2. Those who keep God’s commands become strong (Deut 11:8). When people are obedient to God and keep His whole command, then God gives them strength. God told Israel that they would be strong to overcome the inhabitants of the land of Canaan by remaining obedient to His commands (Deut 11:8–9). Furthermore, God blessed Israel by giving them a promised land that flows with milk and honey receiving heaven’s rains upon its hill and valleys, because God cares for the land and His eyes are on it throughout the year (11:11–12).
3. God provides for those who love Him and keep His commandments (Deut 11:13). For this reason, Moses taught Israel to serve God with all their heart and soul, because God did not want Israel to be led away by other gods (11:16). God warned Israel that they would face the curse of His anger if they went after such gods. God promised the curse of shutting up the rains of the heavens. Pagan gods are evil invented for the worship of mammon and lusts leaving their worshipers without pity to sacrifice their own children in fire.
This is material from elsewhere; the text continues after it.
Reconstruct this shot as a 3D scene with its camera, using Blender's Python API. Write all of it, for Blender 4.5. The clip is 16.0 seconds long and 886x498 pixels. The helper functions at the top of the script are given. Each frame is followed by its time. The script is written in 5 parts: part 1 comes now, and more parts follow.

4. God’s words are to be on one’s heart and soul (Deut 11:18). God’s words are to be like a sign on the hand or on the frontlets of the eyes. In other words, God’s people must put God’s words before them in all they do with their hands and perceive with their eyes. The Word of God will change the believer's perception when it is foremost in one’s life. For this reason, the believer should teach their children when sitting, walking, rising, and laying (Deut 11:19). God’s words belong written on our doorposts and gates as a constant reminder of going in and out (11:20).
Everyone who comes near our homes should know where we stand with God. Imagine posting Scriptures above the doors of your home and over the gates of your fence. No one in your home will escape the priority of God’s words in your lives. Furthermore, think about what causes you to be encouraged and talk about your faith. Keep following that route and continue to read and share those scriptures with your family. Don’t keep it shut up from your children.
God set before His people of Israel both a blessing and a curse (Deut 11:26–28). Today, this is true for all people. Rebellion against God is a cursed life, but a righteous life is a blessing. We may not have the individual power and influence to change the world by politics and edicts, but we can change the world around us by the strength given to us by God's Spirit (Eph 3:16). We can affect change in the people around us by obeying God with all our heart and soul and so love others with the love that God has poured into our hearts by the Holy Spirit.